Anyone who claims that rape is about sex and not about power, domination, and control should take a hard look at what's happening in Second Life.

David in NYC

>>>>This is so dumb. If you don't like the game, log out.

>>That's like saying if you don't like what the newspaper printed about you, don't read it.

Yes, it is. And your point would be what?

It's a game, people. Get over it.

heather barr

With all the truly tragic happenings in this often bitter, earthly, real life, I cannot imagine that anyone would waste their precious time worrying about what goes on among fake people who choose to waste their time playing games in an ersatz virtual second life. If real rape really bothers you, you can actually volunteer to help authentic rape victims in Rwanda, or even in your own actual, physical home town. There is more than enough genuine suffering that needs your real life, human attention. We only get one life, why waste it playing games ? Why not try something bold and unique, like taking a risk and being useful on earth?

dr_mabeuse

I've been frequenting SL for about 3 years now, am unashamedly sexually active there, and in all that time I've never heard of anything like this. In fact, I really don't understand how a 'cyber-rape' is even possible in Second Life. Unless you've voluntarily turned over control of your avatar to someone else (in which case you really have no cause to complain), you *always* have the option of just transporting out of any unpleasant situation with a simple click.

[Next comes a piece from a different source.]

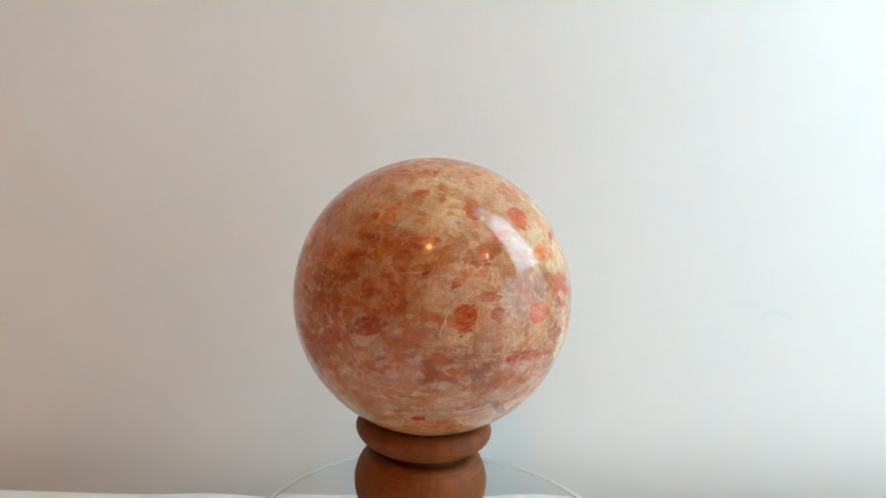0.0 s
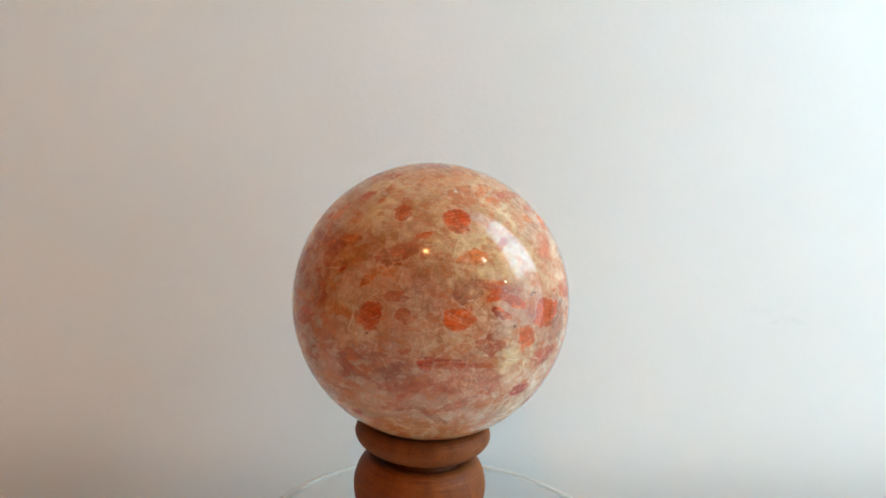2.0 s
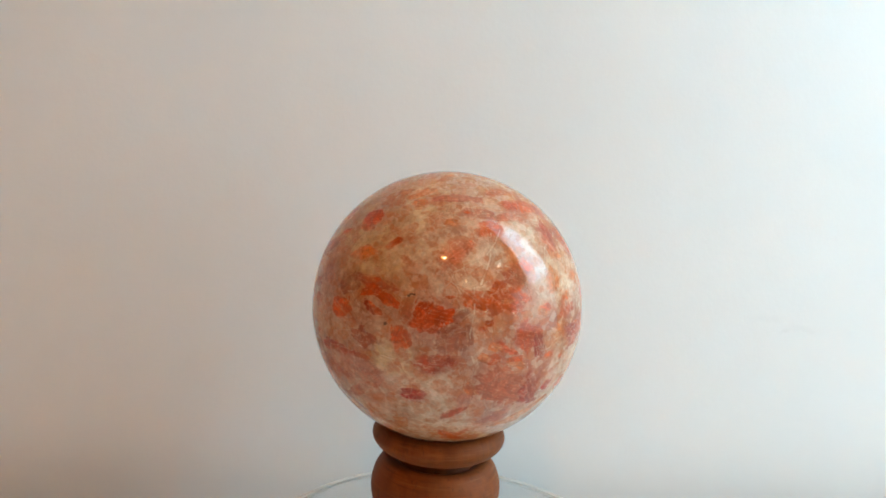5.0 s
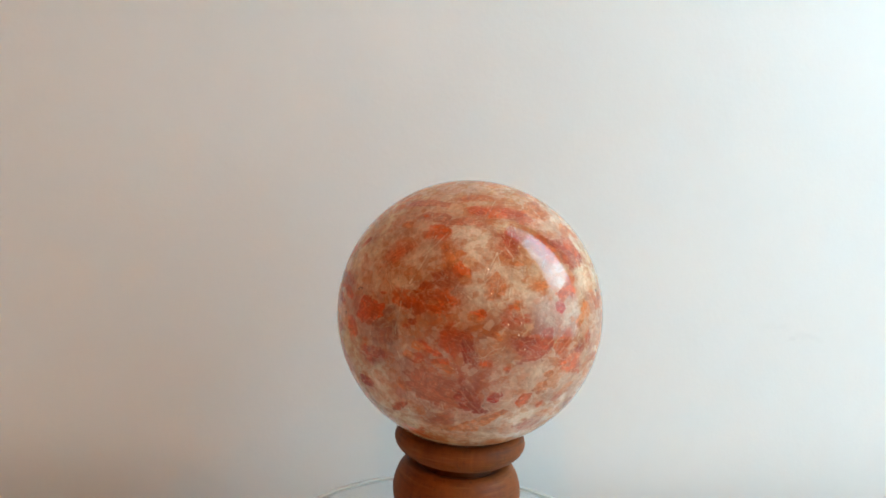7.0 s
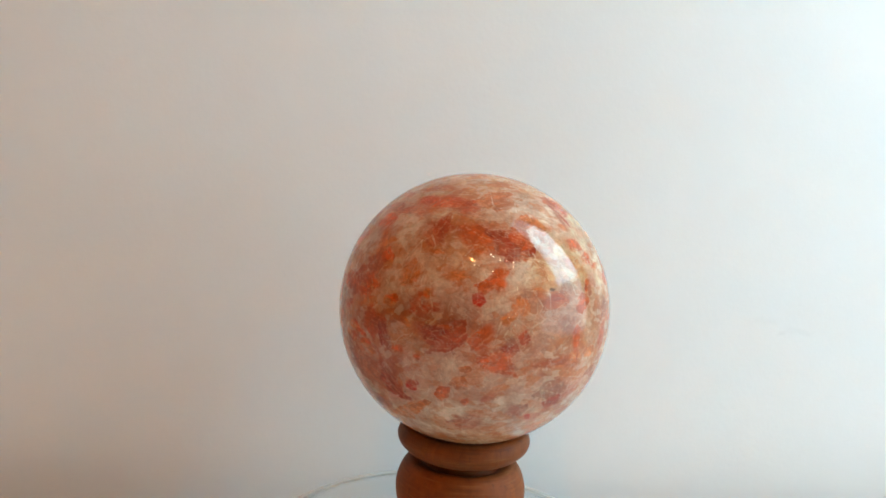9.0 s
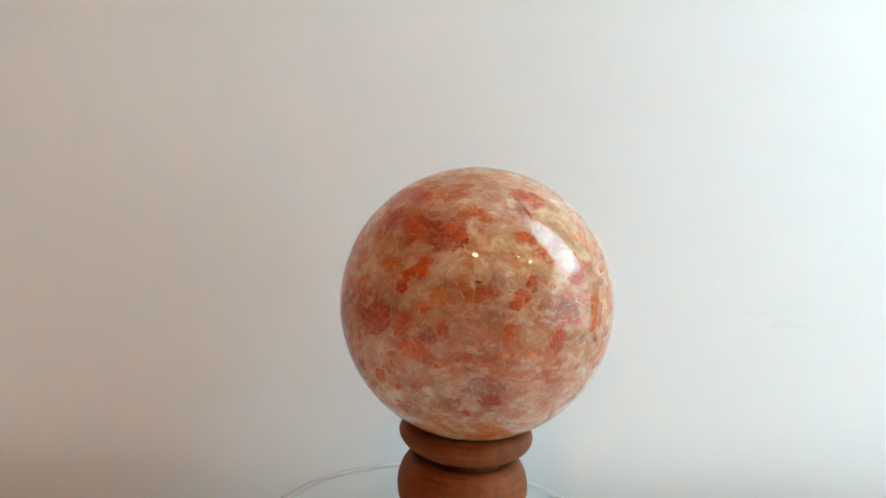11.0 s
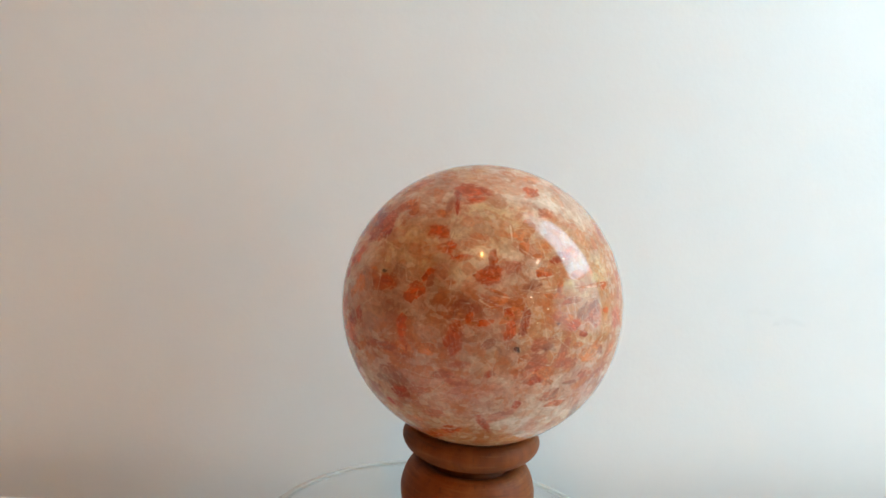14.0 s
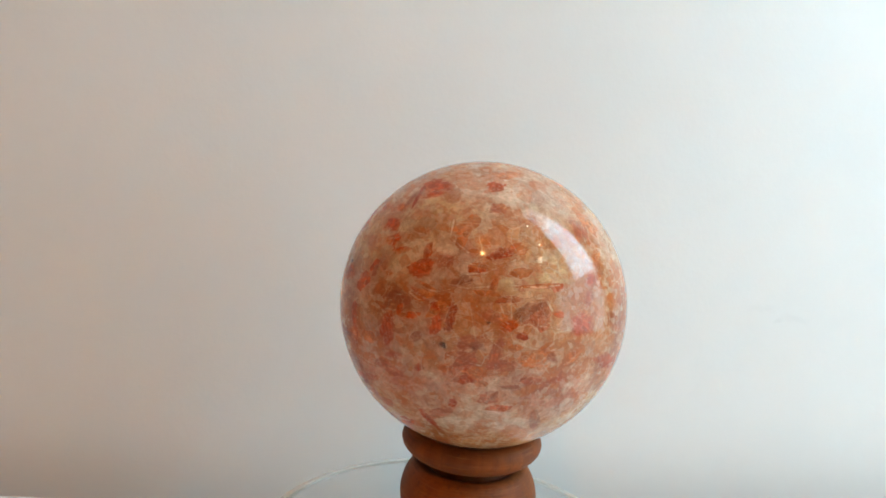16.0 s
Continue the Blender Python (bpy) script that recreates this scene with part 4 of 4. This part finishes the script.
def build_lamps():
    """Pendant lamp behind the camera: a small glowing globe, over it an added opaque bowl with a fill disc that lights
    the ceiling; small globe lights on the side wall, placed to mirror as spots in the ball.
    """
    lamp = tagged(new("pendant_lamp"), "warm white pendant lamp with an added bowl for ceiling fill, switched on", "ceiling light")
    lamp.matrix_world = pose(-0.107, -1.15, 0)
    part("rod", lathe([(0, CEIL * 1000 - 1), (40, CEIL * 1000 - 1), (42, CEIL * 1000 - 14), (5, CEIL * 1000 - 18), (5, 2120), (0, 2120)], 32, False), FRAME_WHITE, lamp)
    # bowl and glowing disc are unseen additions, for warm fill off the ceiling
    part("bowl", lathe([(0, 2084), (30, 2084), (90, 2104), (128, 2150), (131, 2150), (93, 2100), (31, 2079), (0, 2079)], 64, False), FRAME_WHITE, lamp, "white opaque bowl added round the fill disc", True)
    part("fill_disc", lathe([(6, 2122), (100, 2122), (100, 2118), (6, 2118), (6, 2122)], 64, False), FILL_GLOW, lamp, "glowing disc added in the bowl for warm ceiling fill")
    part("diffuser", lathe([(0, 2078), (14, 2074), (22, 2064), (24, 2054), (22, 2044), (14, 2034), (0, 2030)], 48, False), LAMP_GLOW, lamp, "glowing globe", True)
    for y, z, r in ((-0.344, 0.404, 0.012), (-0.039, 0.222, 0.006), (-0.608, 0.383, 0.007), (-0.288, 0.204, 0.005), (-0.108, 0.146, 0.005)):
        globe = tagged(new("globe_light"), "small round white globe light on the wall, switched on", "wall light", "globe lights by the window")
        globe.matrix_world = pose(WIN_X, y, Z0 + z)
        bm = bmesh.new()
        bmesh.ops.create_uvsphere(bm, u_segments=24, v_segments=14, radius=r, matrix=Matrix.Translation((-r - 0.012, 0, 0)))
        part("globe", bm, BULB_GLOW, globe, "glowing globe", True)
        part("socket", box(-0.016, 0.001, -r * 0.6, r * 0.6, -r * 0.6, r * 0.6, bevel=0.002), FRAME_WHITE, globe)
        if WIN_Y0 < y < WIN_Y1:  # hangs in the window on a thin cord
            part("cord", box(-0.0085, -0.0075, -0.0005, 0.0005, r * 0.6, WIN_Z1 - Z0 - z), FRAME_WHITE, globe)


build_room()
build_table()
turntable = build_turntable()
stand = build_stand()
ball = build_ball()
build_lamps()

# seconds, place of the ball's axis, turn in degrees
SPIN = [
    (0.0, -0.00563, -0.00457, 0.0),
    (0.5, -0.00614, -0.00386, -6.9),
    (1.0, -0.00662, -0.00297, -14.9),
    (1.5, -0.00697, -0.00200, -23.1),
    (2.0, -0.00719, -0.00093, -31.7),
    (2.5, -0.00725, 0.00019, -40.6),
    (3.0, -0.00714, 0.00126, -49.0),
    (3.5, -0.00687, 0.00233, -57.8),
    (4.0, -0.00645, 0.00332, -66.3),
    (6.5, -0.00177, 0.00704, -114.9),
    (7.0, -0.00077, 0.00721, -123.0),
    (7.5, 0.00037, 0.00724, -131.9),
    (8.0, 0.00158, 0.00708, -141.6),
    (8.5, 0.00267, 0.00674, -150.6),
    (9.0, 0.00365, 0.00627, -159.2),
    (11.5, 0.00670, 0.00277, -196.6),
    (12.0, 0.00700, 0.00190, -203.8),
    (12.5, 0.00717, 0.00108, -210.5),
    (13.0, 0.00725, 0.00028, -216.8),
    (13.5, 0.00724, -0.00050, -223.0),
    (14.0, 0.00713, -0.00134, -229.7),
    (14.5, 0.00694, -0.00210, -235.9),
    (15.0, 0.00667, -0.00286, -242.3),
    (15.5, 0.00632, -0.00357, -248.5),
    (16.0, 0.00587, -0.00426, -255.0),
]


def motions():
    walk(ball, [(t, pose(x, y, Z0, 0, 0, turn)) for t, x, y, turn in SPIN])
    walk(stand, [(t, pose(x, y, Z0, 0, 0, turn)) for t, x, y, turn in SPIN])
    walk(turntable, [(t, pose(0, 0, DISC_TOP, 0, 0, turn)) for t, x, y, turn in SPIN])


motions()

And if for some reason that shouldn't work, you can always just turn off the damned computer and walk away. How difficult is that?

How, then, is rape possible?

There does exist a software modification called the Restrained Life Viewer which intentionally restricts autonomy for the avatar who wants to play at being owned and controlled by another, but the RLV is entirely voluntary and can still be overridden by the user or turned off with a simple click.

Harassment ("griefing") does occur in SL, both in adult and non-adult venues. But forcing an avatar to do something "against its will"?